Intern Attends BK Girl Film Fest, Becomes Woman

On Saturday afternoon, I braved the rain and trekked to LaunchPad, a Crown Heights community arts space, to attend the closing day of the 3rd Annual Brooklyn Girl Film Festival. While unassuming, I found this day of shorts and and one evocative feature to be extremely well-programmed and full of social import.

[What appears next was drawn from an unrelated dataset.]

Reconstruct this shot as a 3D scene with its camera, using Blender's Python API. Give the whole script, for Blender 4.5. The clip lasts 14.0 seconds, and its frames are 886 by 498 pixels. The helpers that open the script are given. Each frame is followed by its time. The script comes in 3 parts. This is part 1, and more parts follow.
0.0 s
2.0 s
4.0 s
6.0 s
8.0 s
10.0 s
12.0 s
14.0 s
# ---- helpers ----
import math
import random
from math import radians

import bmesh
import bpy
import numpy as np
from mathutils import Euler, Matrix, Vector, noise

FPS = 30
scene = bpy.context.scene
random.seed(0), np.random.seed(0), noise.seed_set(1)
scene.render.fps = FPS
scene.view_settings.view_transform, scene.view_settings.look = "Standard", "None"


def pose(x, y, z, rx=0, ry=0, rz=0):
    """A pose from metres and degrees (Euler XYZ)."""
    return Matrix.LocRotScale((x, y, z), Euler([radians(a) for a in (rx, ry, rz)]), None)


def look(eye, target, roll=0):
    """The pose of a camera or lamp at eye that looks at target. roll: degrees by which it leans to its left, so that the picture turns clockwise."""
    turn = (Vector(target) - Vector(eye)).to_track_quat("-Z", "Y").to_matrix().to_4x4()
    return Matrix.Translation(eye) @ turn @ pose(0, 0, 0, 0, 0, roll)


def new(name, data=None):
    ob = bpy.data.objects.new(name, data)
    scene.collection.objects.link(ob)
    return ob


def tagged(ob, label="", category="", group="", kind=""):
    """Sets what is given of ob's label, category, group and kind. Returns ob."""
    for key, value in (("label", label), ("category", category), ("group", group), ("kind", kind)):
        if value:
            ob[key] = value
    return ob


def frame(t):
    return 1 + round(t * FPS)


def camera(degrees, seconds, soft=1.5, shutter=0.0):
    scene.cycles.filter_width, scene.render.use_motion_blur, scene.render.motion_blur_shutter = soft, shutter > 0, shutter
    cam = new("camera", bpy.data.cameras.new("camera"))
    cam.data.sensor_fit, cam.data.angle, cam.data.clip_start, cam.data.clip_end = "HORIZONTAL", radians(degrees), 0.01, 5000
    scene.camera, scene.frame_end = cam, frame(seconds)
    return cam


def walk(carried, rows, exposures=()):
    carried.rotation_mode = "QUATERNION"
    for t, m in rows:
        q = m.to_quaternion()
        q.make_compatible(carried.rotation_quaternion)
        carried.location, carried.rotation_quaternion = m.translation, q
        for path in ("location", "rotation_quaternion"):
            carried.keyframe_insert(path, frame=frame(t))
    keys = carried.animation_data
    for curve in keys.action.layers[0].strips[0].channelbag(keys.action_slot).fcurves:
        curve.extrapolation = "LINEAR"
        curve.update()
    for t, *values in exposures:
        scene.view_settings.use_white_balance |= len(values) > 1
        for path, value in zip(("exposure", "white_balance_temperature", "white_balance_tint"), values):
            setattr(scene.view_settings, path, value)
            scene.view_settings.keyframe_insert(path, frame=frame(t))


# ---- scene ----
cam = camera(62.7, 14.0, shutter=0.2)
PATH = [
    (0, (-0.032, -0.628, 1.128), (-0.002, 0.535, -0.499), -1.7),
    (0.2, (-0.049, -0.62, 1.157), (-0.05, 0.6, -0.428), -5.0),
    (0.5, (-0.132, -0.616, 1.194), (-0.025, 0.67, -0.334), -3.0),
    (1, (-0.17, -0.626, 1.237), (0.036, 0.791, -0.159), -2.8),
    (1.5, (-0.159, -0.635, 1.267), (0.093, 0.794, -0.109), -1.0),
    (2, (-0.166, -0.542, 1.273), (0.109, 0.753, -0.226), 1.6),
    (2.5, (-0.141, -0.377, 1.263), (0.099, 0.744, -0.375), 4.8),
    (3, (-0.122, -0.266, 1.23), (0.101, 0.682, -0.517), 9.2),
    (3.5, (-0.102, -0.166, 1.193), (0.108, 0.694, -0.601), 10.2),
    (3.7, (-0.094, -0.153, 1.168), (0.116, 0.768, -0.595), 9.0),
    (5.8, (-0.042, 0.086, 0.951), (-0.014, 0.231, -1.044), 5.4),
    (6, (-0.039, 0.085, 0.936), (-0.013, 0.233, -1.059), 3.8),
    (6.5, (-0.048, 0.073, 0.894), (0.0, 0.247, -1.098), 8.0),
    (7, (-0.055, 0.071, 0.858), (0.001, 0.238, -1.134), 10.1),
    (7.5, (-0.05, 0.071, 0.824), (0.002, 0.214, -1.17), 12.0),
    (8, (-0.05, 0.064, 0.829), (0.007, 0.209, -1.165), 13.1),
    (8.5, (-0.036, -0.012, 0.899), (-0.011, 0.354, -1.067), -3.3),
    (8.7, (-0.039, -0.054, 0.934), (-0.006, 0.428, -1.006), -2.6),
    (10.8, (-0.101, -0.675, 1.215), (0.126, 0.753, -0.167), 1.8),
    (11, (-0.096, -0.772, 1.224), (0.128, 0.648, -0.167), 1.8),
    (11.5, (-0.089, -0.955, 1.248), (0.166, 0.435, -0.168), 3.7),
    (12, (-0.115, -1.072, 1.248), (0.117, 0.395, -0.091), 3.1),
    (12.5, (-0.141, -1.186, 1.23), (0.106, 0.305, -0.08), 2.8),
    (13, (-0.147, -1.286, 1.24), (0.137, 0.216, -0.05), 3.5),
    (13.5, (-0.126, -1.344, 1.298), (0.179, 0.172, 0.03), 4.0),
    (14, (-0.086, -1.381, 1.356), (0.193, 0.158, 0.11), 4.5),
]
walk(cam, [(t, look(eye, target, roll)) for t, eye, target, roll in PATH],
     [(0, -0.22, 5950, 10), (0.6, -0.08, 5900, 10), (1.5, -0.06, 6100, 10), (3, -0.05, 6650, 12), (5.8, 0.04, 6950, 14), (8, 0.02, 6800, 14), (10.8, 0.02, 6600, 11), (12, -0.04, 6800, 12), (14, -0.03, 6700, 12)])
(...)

The first block of films consisted of four shorts from the US and Australia, each with a unique female protagonist that struggled with issues that are underrepresented or unheard of in conventional narrative film. “The Lady of the Wheel” by Pheona Donohoe and “Six Letter Word” by Lisanne Sartor (starring Rumer Willis) both featured unlikely mothers trying to raise their children, with varying levels of success. The former was graphic and chilling and painstakingly unsympathetic in revealing how some women are not meant to be mothers; the latter undermined viewer conceptions of a working-girl’s mothering abilities by showing her success communicating with her young son suffering from autism.  “Pedro Pan” by Andrea Puente and “The Kid in the Closet” by Melodie Shen starred girl and boy actors in historical narratives with which most viewers are unfamiliar. Puente’s film told the story of a brother and sister sticking together to talk about a much larger, unknown narrative: the exodus of tens of thousands of Cuban children to the United States in the early 1960s. Shen’s narrative short, which had some gorgeous camera work, depicted a daughter coming to terms with her family’s illegal son under China’s One-Child Policy.

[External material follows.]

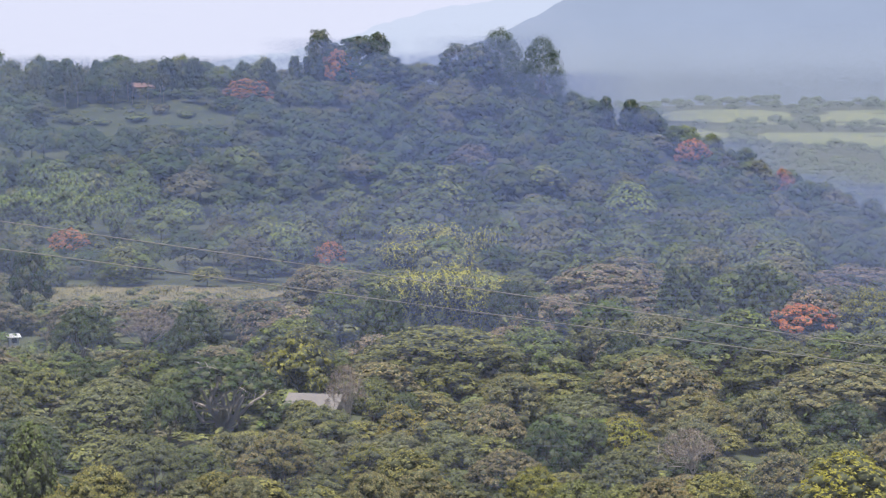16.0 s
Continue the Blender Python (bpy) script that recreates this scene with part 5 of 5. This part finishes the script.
def cable(name, rise, slope, bow, away, label):
    """A sagging line across the view at the distance away."""
    pts = []
    for i in range(60):
        b = -22 + i
        e = rise + slope * b + bow * b * b
        d = away / math.cos(radians(b))
        pts.append((d * math.sin(radians(b)), away, EYE.z + d * math.tan(radians(e))))
    v, f = tube(pts, [0.018] * len(pts), 6)
    return tagged(new(name, raw_mesh(name, v, f, CABLE, True)), label, "cable")


cable("power_cable", -0.78, -0.1637, 0.00062, 112, "thin grey power cable sagging across the view")
cable("power_cable", -0.17, -0.168, 0.00049, 112, "thin grey power cable sagging across the view")

# ---- paddock fence and banana plants ----
fence = tagged(new("paddock_fence"), "row of rough wooden fence posts with wire round the paddock", "fence")
fence.matrix_basis = Matrix.Translation(spot(9.9, 492))
inv = fence.matrix_basis.inverted()
last = None
for i in range(17):
    b_, d_ = 8.95 + 0.165 * i, 499 + 3.0 * math.sin(i * 0.5)
    p_ = inv @ spot(b_, d_)
    rod(fence, "post", p_ + Vector((0, 0, -0.3)), p_ + Vector((0.03, 0, 1.35 + 0.2 * math.sin(i * 2.2))), 0.10, 0.08, WOOD, 6)
    if last is not None:
        rod(fence, "wire", last + Vector((0, 0, 1.0)), p_ + Vector((0, 0, 1.0)), 0.012, 0.012, STEEL, 3)
    last = p_


def banana_plant(b, d, tall, seed):
    rng = np.random.default_rng(seed)
    root = tagged(new("banana_plant"), "banana plant with broad ragged green leaves", "plant", "banana plants")
    rod(root, "stem", (0, 0, -0.2), (0.1, 0, tall * 0.55), 0.16, 0.10, PALE_BARK, 6)
    for k in range(8):
        a = k * 2.4 + rng.normal() * 0.3
        ln, up = tall * rng.uniform(0.45, 0.65), rng.uniform(0.5, 1.2)
        bm = bmesh.new()
        rows = []
        for i in range(6):
            s = i / 5
            r, z = ln * s * math.cos(up * 0.5), tall * 0.52 + ln * (s * up - 0.75 * s * s)
            w = 0.34 * math.sin(math.pi * min(1, 0.08 + s * 0.92)) + 0.03
            c, q = math.cos(a), math.sin(a)
            rows.append([bm.verts.new((r * c - w * q, r * q + w * c, z - 0.1)), bm.verts.new((r * c, r * q, z)), bm.verts.new((r * c + w * q, r * q - w * c, z - 0.1))])
        for i in range(5):
            for j in range(2):
                bm.faces.new((rows[i][j], rows[i][j + 1], rows[i + 1][j + 1], rows[i + 1][j]))
        part("leaf", bm, BANANA, root)
    return settle(root, b, d)


for i, (b_, d_, h_) in enumerate(((9.45, 462, 5.2), (9.85, 458, 5.5), (10.0, 460, 4.6), (8.95, 470, 4.2), (11.9, 474, 4.5), (10.15, 461, 4.0), (4.2, 560, 5), (4.6, 565, 5))):
    banana_plant(b_, d_, h_, i)


# ---- distant mountains and sky haze, as glowing backdrops ----
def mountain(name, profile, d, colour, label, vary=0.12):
    """A far ridge or wall that glows as a backdrop, its haze put into the emission; profile: bearing, elevation in
    degrees.
    """
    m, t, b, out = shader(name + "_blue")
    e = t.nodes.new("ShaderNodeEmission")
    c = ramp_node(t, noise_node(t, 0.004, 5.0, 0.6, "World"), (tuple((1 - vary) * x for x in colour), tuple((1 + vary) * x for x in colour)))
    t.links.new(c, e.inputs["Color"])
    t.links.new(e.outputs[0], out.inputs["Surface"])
    bs = np.arange(-32, 36, 0.1)
    el = np.interp(bs, [p[0] for p in profile], [p[1] for p in profile])
    el = el + 0.02 * np.sin(bs * 5) + 0.012 * np.sin(bs * 13 + 1) + 0.01 * np.sin(bs * 37) * np.sin(bs * 3)
    v = []
    for b_, e_ in zip(bs, el):
        s, k = math.sin(radians(b_)), math.cos(radians(b_))
        top = 60 + d * math.tan(radians(e_))
        v += [(s * (d - 250), k * (d - 250), -20), (s * d, k * d, top), (s * (d + 120), k * (d + 120), -20)]
    f = []
    for i in range(len(bs) - 1):
        a = 3 * i
        f += [(a, a + 3, a + 4, a + 1), (a + 1, a + 4, a + 5, a + 2)]
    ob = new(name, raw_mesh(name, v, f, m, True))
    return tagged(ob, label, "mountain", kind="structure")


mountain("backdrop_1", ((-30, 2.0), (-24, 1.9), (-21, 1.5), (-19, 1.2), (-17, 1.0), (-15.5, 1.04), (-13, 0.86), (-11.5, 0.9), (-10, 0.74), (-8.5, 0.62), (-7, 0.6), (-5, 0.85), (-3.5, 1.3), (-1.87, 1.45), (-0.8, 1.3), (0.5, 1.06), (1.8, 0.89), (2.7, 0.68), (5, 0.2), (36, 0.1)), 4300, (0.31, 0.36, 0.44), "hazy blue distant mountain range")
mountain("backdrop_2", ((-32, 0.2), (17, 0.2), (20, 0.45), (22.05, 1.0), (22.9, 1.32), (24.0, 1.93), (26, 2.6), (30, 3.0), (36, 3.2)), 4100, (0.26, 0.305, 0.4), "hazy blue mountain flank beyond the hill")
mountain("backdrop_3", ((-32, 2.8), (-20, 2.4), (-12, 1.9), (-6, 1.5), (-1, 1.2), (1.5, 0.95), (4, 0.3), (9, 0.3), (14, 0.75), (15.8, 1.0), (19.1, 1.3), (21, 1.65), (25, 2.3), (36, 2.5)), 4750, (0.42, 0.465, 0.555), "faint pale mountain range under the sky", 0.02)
# a glowing wall added before the sky for its pale lavender haze
mountain("backdrop_4", ((-32, 4.0), (36, 4.0)), 4870, (0.5, 0.512, 0.595), "glowing pale lavender wall standing in for the hazy sky", 0.005)


# ---- haze imitated by fine opaque level threads, tinted and stacked through the air ----
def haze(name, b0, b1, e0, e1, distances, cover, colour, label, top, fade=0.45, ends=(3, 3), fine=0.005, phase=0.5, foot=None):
    """Fine opaque level threads whose tint imitates haze, spread over sheets at the distances; top(b): the elevation
    above which they thin out.
    """
    m, t, bs, out = shader(name + "_thread")
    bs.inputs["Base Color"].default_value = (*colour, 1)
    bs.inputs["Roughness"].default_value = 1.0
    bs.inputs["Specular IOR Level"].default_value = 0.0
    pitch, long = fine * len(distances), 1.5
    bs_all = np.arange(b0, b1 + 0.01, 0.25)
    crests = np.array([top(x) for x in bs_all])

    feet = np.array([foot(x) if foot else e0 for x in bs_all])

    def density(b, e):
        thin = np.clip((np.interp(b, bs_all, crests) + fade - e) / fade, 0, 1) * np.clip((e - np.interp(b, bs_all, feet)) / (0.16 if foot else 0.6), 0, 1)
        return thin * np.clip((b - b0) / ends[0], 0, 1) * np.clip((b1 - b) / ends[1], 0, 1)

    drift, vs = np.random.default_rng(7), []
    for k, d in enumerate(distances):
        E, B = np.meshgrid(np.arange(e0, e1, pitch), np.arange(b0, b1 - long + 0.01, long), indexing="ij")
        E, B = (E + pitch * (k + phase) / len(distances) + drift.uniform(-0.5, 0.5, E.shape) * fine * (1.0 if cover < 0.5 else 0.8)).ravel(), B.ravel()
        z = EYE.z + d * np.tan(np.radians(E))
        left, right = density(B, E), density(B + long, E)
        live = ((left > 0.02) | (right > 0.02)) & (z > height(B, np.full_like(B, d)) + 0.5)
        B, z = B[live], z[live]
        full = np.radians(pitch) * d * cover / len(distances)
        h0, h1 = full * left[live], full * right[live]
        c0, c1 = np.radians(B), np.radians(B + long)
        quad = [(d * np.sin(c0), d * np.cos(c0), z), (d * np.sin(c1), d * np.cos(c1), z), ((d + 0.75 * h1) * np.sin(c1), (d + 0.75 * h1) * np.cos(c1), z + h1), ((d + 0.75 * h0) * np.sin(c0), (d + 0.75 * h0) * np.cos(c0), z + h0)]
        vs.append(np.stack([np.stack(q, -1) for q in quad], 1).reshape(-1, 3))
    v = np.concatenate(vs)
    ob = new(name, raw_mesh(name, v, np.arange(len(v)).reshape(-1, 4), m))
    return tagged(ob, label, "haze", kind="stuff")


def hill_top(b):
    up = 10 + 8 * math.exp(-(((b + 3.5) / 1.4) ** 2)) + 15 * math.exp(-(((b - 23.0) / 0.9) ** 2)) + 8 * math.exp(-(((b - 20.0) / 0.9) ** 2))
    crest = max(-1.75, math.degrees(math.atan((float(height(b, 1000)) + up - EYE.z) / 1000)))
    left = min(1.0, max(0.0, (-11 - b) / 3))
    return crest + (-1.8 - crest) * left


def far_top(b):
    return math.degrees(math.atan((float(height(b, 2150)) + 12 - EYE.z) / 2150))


AIR = (525, 580, 640, 705, 780, 855)
# solid threads added in place of hazy air, the haze put into their tint
haze("near_haze", -30, 34, -9.6, -2.0, (335,), 0.075, (0.16, 0.175, 0.195), "fine opaque threads imitating very thin haze over the nearest wood", lambda b: -2.0, fine=0.009)
haze("valley_haze", -33, 3, -5.2, 2.0, AIR, 0.46, (0.185, 0.228, 0.28), "fine opaque threads imitating thin blue haze over the valley", hill_top, 0.3, (3, 10), 0.0015)
haze("slope_haze", -9, 21, -5.2, 2.0, AIR, 0.46, (0.152, 0.195, 0.265), "fine opaque threads imitating thin blue haze before the hill", hill_top, 0.14, (10, 14), 0.0015, 1.0)
haze("side_haze", -3, 36, -9.6, -2.0, (430,), 0.06, (0.11, 0.14, 0.23), "fine opaque threads imitating very thin blue haze below the hill", lambda b: -2.0, ends=(6, 3), fine=0.009)
haze("hill_haze", 6, 37.5, -5.2, 2.0, AIR, 0.47, (0.098, 0.13, 0.235), "fine opaque threads imitating violet-blue haze before the hill's end", hill_top, 0.14, (14, 3), 0.0015)
haze("crest_haze", 2, 25.5, -0.6, 3.2, (945, 955), 0.13, (0.35, 0.375, 0.45), "fine opaque threads imitating pale haze round the crest treetops", lambda b: hill_top(b) + 1.1, 0.5, fine=0.003, foot=lambda b: hill_top(b) + 0.02)
haze("distant_haze", -34, 4, -2.8, 1.5, (1080, 1350), 0.71, (0.325, 0.355, 0.365), "fine opaque threads imitating blue-white haze over the town and far slopes", far_top, 0.9, fine=0.0011)
haze("far_valley_haze", 20, 37, -2.6, 1.5, (1080, 1350), 0.7, (0.21, 0.243, 0.28), "fine opaque threads imitating blue-white haze over the far valley", lambda b: 0.3, 1.2, fine=0.0014)

for g in groves:
    g.tidy()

The closing documentary feature, Honor Diaries by Micah Smith, followed nine women’s rights advocates that fight for gender equality in Muslim-majority nations. I found the film to be informative and inspiring and absolutely haunting in the statistics and footage of forced marriages, FGM, and honor killings/mutilations that reveal the true extent of gender disparity in these societies. This feature was screened with a cute Iranian animated short about shoes by filmmaker Elham Sepehrjou, a documentary short following UK Muslim high-fashion designer Barjis Chohan by Nada Al-Hudaid, and a narrative short about a music-obsessed South Asian-American Muslim teenager living in NYC, by Hena Ashraf. The shorts that preceded the documentary were a necessary reminder that, while the human rights violations facing women all over the world are dire, that there are spaces where Muslim women are able to find creative success and self-expression.

I think it is really important that this festival was able to create a space not just for emerging female filmmakers, but for narratives that are relevant and immediate, portraying women that are unglamorous and complex and utterly real. I can’t wait to see what these awesome women select for next year’s festival!